The result is a strikingly beautiful blaster with the sleekest profile and the smoothest operation conceivable. Like an impossible mechanical puzzle, made out of clear plastic tubes, that shoots nerf darts. Ryan never stopped getting requests for Plusbows. But he never made them again. It wasn't about building blasters for money, it was about making the best blasters in the world--and for the time being, those were Rainbowpumps. Ryan built and sold at least 20 Rainbowpumps, finding admirers and new blaster owners at "local" events and online.
The Rainbowpump never achieved the same level of fame and popularity as the plusbow, but casuals who showed up to events as guests without any experience with homemade nerf blasters often borrowed them and intuitively used them well.

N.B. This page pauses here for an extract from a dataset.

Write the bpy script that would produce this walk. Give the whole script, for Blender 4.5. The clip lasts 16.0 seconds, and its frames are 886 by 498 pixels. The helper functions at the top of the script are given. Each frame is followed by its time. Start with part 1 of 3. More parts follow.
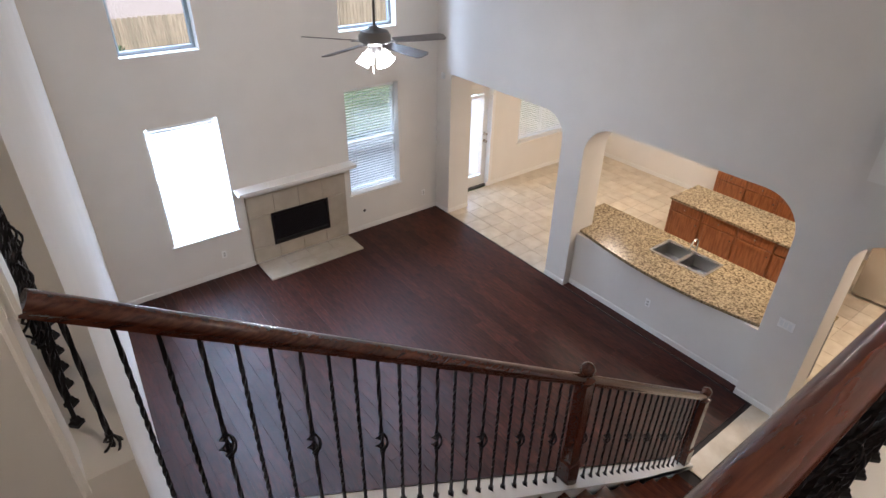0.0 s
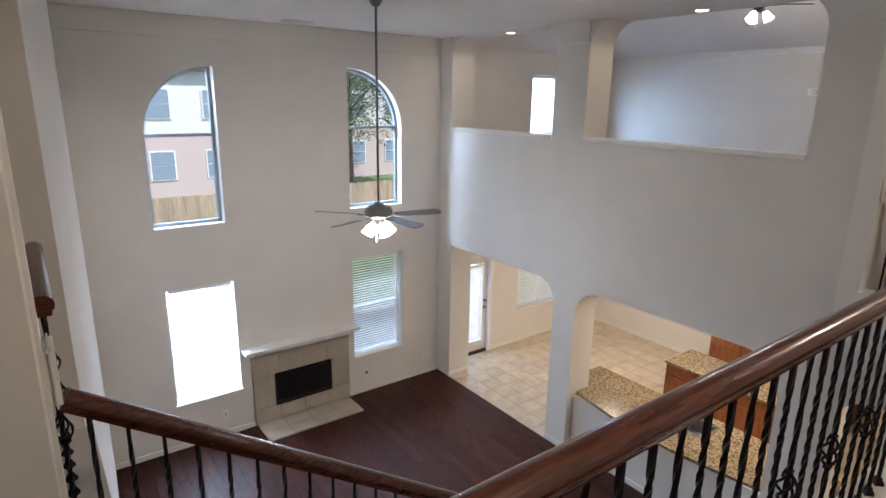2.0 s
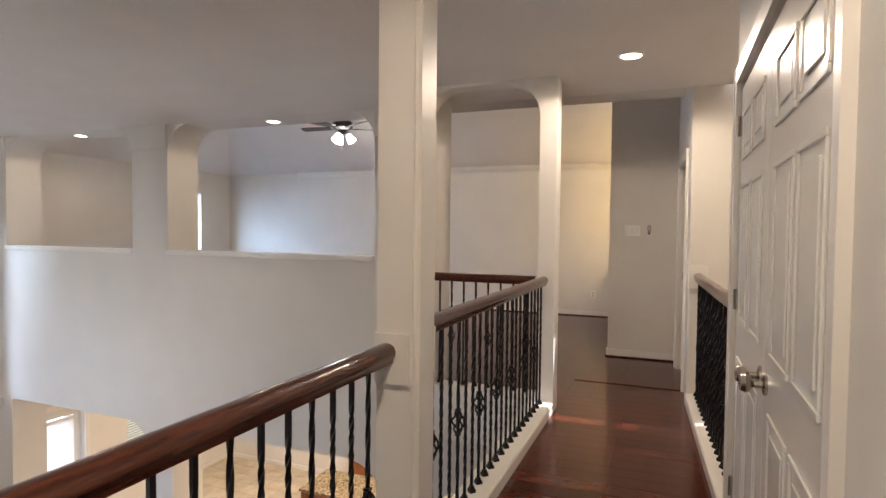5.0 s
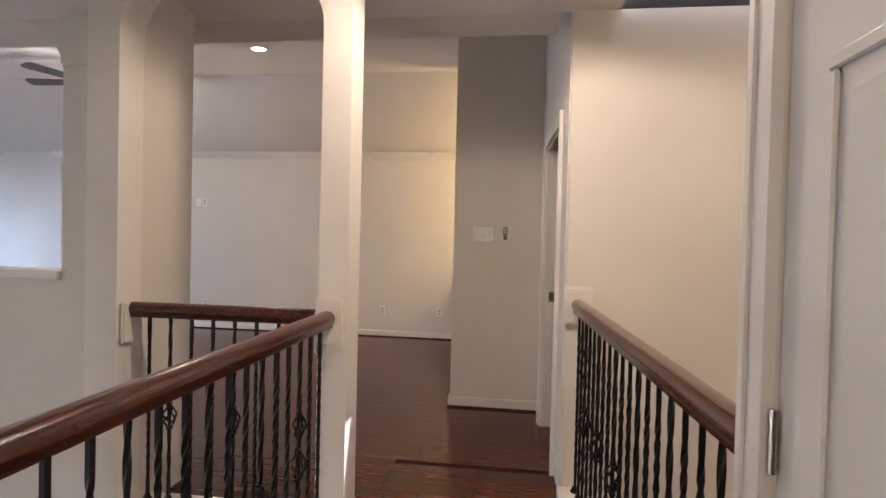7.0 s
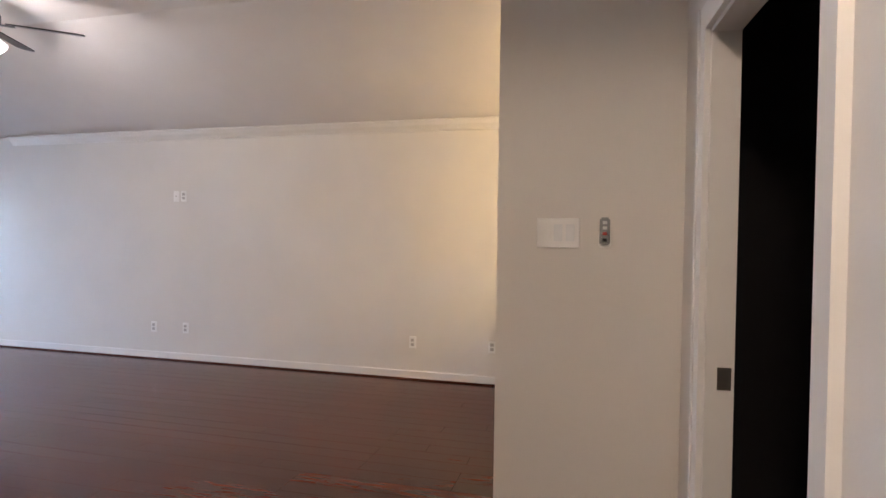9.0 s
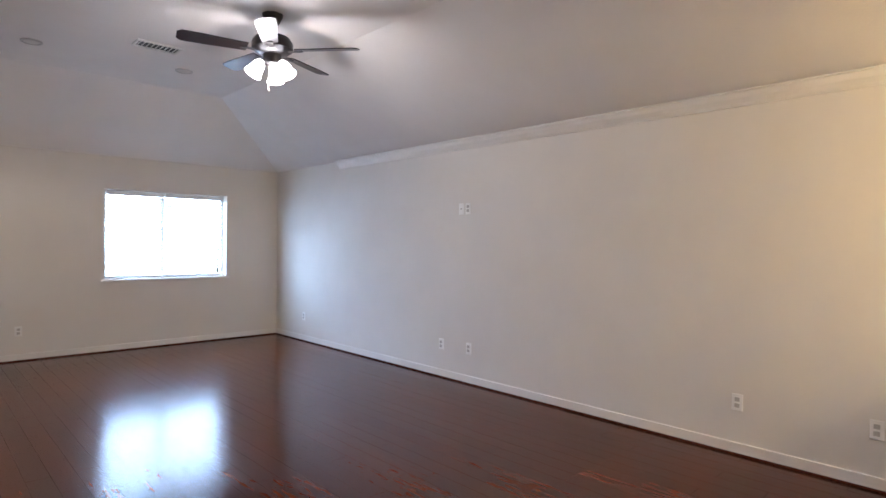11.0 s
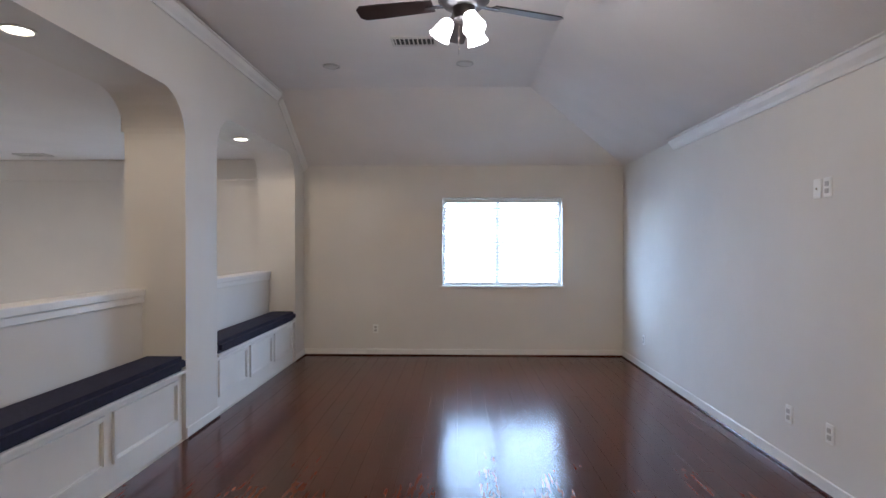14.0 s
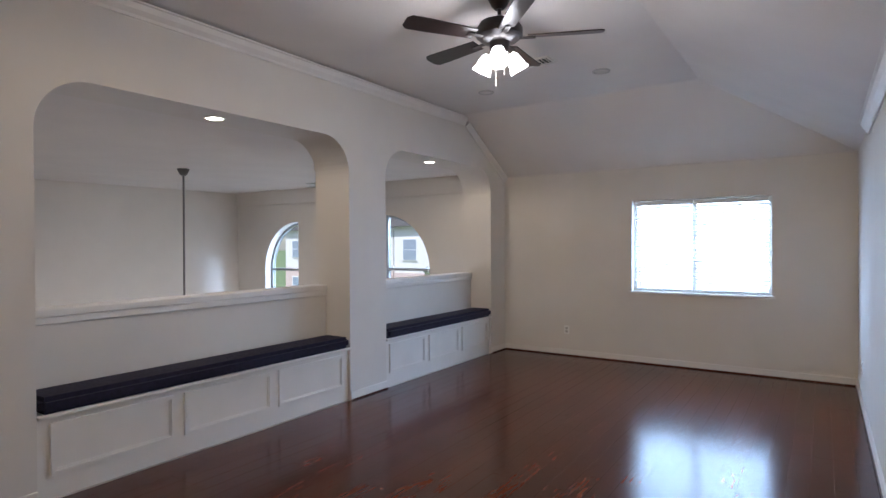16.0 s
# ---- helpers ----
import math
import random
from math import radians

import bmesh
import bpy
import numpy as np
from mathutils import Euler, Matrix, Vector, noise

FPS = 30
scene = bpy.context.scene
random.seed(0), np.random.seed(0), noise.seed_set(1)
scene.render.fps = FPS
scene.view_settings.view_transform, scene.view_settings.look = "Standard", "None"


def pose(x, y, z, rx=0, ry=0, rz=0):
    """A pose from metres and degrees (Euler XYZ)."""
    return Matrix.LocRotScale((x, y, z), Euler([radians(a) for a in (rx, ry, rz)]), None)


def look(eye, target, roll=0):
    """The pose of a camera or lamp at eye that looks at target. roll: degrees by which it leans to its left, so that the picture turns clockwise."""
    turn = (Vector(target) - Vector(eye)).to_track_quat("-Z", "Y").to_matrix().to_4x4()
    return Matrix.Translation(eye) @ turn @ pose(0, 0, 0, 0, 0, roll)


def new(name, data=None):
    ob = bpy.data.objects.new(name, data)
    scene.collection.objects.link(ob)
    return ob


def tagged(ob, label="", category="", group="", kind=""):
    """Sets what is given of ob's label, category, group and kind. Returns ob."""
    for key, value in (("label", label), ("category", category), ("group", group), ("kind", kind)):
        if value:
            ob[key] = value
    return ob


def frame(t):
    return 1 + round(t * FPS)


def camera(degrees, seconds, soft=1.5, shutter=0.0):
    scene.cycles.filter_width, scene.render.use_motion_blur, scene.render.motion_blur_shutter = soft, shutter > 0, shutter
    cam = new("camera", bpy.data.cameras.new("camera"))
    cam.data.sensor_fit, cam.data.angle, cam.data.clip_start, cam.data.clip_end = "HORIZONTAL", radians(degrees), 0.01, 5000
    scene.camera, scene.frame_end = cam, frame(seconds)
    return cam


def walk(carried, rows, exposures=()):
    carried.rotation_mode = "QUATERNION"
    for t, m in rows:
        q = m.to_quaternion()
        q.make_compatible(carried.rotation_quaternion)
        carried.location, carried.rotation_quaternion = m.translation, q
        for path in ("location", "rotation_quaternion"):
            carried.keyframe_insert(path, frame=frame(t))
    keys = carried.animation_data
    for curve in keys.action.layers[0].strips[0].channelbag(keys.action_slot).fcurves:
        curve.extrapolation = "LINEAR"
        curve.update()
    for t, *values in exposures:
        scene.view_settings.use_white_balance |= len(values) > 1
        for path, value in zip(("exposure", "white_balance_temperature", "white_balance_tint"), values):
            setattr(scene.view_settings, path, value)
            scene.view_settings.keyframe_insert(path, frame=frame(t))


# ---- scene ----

While they needed a little instruction, they didn't need to be told "dont lean your face in to aim or this thing will remove a chunk of it when you fire". I always derived a special satisfaction in seeing casuals exceeding or defeating the more dedicated players that brought them. This happened regularly when Ryan and his blasters were in attendance.
The Rainbowpump inspired countless other pump action homemades, many using the same new rainbow catch, which is a story unto itself, and many also using the name "Rainbowpump", in a technically correct but confusing way. Many incomplete and inferior copies of Ryan's Rainbowpump, were produced, and despite their relative flaws they were still popular and competitive. And of course, the best blaster in the world couldn't stay that way forever. Ryan would make sure of that. But that's another story. I hope to tell it soon.